Transcribe the material in full. Nothing should differ except that the pictures are left out.

|---|

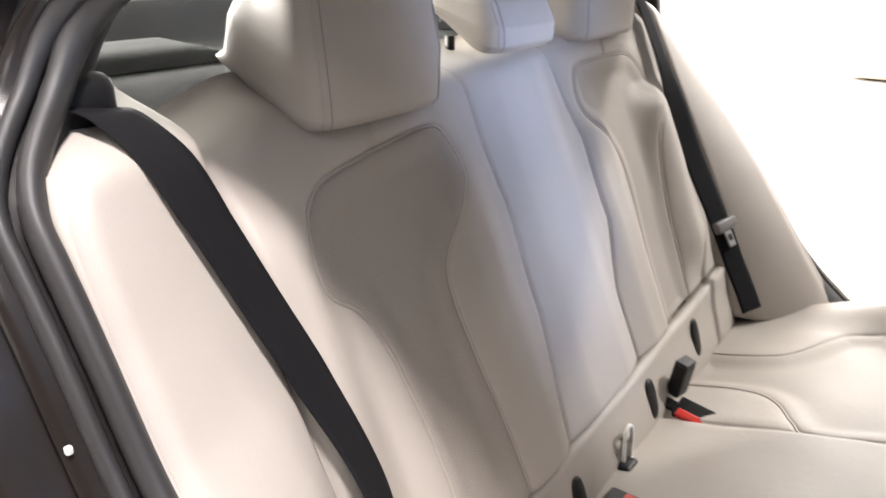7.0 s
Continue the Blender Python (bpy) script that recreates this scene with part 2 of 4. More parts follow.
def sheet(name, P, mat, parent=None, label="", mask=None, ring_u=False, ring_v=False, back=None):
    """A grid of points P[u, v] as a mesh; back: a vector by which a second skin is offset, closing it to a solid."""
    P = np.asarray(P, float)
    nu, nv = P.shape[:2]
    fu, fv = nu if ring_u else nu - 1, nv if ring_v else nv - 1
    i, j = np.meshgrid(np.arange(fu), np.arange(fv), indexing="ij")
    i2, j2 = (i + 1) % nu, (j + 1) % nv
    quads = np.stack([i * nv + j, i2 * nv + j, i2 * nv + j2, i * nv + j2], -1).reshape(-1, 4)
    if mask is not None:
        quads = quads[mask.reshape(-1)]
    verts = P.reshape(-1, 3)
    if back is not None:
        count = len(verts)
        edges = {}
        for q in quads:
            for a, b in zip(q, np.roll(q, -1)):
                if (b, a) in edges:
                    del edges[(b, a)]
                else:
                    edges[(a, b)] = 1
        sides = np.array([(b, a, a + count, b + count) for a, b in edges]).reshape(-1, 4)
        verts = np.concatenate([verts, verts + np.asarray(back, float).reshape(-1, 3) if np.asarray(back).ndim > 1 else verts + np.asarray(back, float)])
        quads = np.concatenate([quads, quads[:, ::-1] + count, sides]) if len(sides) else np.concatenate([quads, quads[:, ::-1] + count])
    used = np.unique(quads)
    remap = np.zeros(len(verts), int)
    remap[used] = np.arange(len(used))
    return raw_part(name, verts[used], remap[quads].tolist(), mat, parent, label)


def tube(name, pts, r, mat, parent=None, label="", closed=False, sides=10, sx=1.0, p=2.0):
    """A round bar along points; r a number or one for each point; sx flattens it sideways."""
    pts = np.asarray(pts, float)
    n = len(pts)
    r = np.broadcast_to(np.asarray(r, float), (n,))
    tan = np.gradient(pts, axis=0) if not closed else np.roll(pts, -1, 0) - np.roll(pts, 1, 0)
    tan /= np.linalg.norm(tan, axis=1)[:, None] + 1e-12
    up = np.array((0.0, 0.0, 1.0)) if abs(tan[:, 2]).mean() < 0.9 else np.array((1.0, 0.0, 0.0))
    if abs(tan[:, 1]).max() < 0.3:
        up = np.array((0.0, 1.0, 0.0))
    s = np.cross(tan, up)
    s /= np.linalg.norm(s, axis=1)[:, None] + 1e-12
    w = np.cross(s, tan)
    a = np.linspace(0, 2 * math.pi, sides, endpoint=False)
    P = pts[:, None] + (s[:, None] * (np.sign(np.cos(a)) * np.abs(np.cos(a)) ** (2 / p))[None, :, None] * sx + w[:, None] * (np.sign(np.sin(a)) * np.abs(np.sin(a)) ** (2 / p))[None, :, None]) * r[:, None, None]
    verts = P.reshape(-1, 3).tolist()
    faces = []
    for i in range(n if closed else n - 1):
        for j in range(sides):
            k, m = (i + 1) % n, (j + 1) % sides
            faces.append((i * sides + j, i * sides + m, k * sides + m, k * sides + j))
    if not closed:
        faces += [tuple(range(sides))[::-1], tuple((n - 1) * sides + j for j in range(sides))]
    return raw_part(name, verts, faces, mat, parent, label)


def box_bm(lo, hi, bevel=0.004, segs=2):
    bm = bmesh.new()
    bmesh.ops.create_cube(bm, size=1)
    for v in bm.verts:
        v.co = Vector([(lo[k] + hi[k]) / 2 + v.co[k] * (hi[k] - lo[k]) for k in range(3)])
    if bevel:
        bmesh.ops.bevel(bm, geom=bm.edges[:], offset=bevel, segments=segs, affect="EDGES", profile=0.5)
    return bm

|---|

RESULT OF THE EXERCISE:
7.0 s
Continue the Blender Python (bpy) script that recreates this scene with part 2 of 4. More parts follow.
def sheet(name, P, mat, parent=None, label="", mask=None, ring_u=False, ring_v=False, back=None):
    """A grid of points P[u, v] as a mesh; back: a vector by which a second skin is offset, closing it to a solid."""
    P = np.asarray(P, float)
    nu, nv = P.shape[:2]
    fu, fv = nu if ring_u else nu - 1, nv if ring_v else nv - 1
    i, j = np.meshgrid(np.arange(fu), np.arange(fv), indexing="ij")
    i2, j2 = (i + 1) % nu, (j + 1) % nv
    quads = np.stack([i * nv + j, i2 * nv + j, i2 * nv + j2, i * nv + j2], -1).reshape(-1, 4)
    if mask is not None:
        quads = quads[mask.reshape(-1)]
    verts = P.reshape(-1, 3)
    if back is not None:
        count = len(verts)
        edges = {}
        for q in quads:
            for a, b in zip(q, np.roll(q, -1)):
                if (b, a) in edges:
                    del edges[(b, a)]
                else:
                    edges[(a, b)] = 1
        sides = np.array([(b, a, a + count, b + count) for a, b in edges]).reshape(-1, 4)
        verts = np.concatenate([verts, verts + np.asarray(back, float).reshape(-1, 3) if np.asarray(back).ndim > 1 else verts + np.asarray(back, float)])
        quads = np.concatenate([quads, quads[:, ::-1] + count, sides]) if len(sides) else np.concatenate([quads, quads[:, ::-1] + count])
    used = np.unique(quads)
    remap = np.zeros(len(verts), int)
    remap[used] = np.arange(len(used))
    return raw_part(name, verts[used], remap[quads].tolist(), mat, parent, label)


def tube(name, pts, r, mat, parent=None, label="", closed=False, sides=10, sx=1.0, p=2.0):
    """A round bar along points; r a number or one for each point; sx flattens it sideways."""
    pts = np.asarray(pts, float)
    n = len(pts)
    r = np.broadcast_to(np.asarray(r, float), (n,))
    tan = np.gradient(pts, axis=0) if not closed else np.roll(pts, -1, 0) - np.roll(pts, 1, 0)
    tan /= np.linalg.norm(tan, axis=1)[:, None] + 1e-12
    up = np.array((0.0, 0.0, 1.0)) if abs(tan[:, 2]).mean() < 0.9 else np.array((1.0, 0.0, 0.0))
    if abs(tan[:, 1]).max() < 0.3:
        up = np.array((0.0, 1.0, 0.0))
    s = np.cross(tan, up)
    s /= np.linalg.norm(s, axis=1)[:, None] + 1e-12
    w = np.cross(s, tan)
    a = np.linspace(0, 2 * math.pi, sides, endpoint=False)
    P = pts[:, None] + (s[:, None] * (np.sign(np.cos(a)) * np.abs(np.cos(a)) ** (2 / p))[None, :, None] * sx + w[:, None] * (np.sign(np.sin(a)) * np.abs(np.sin(a)) ** (2 / p))[None, :, None]) * r[:, None, None]
    verts = P.reshape(-1, 3).tolist()
    faces = []
    for i in range(n if closed else n - 1):
        for j in range(sides):
            k, m = (i + 1) % n, (j + 1) % sides
            faces.append((i * sides + j, i * sides + m, k * sides + m, k * sides + j))
    if not closed:
        faces += [tuple(range(sides))[::-1], tuple((n - 1) * sides + j for j in range(sides))]
    return raw_part(name, verts, faces, mat, parent, label)


def box_bm(lo, hi, bevel=0.004, segs=2):
    bm = bmesh.new()
    bmesh.ops.create_cube(bm, size=1)
    for v in bm.verts:
        v.co = Vector([(lo[k] + hi[k]) / 2 + v.co[k] * (hi[k] - lo[k]) for k in range(3)])
    if bevel:
        bmesh.ops.bevel(bm, geom=bm.edges[:], offset=bevel, segments=segs, affect="EDGES", profile=0.5)
    return bm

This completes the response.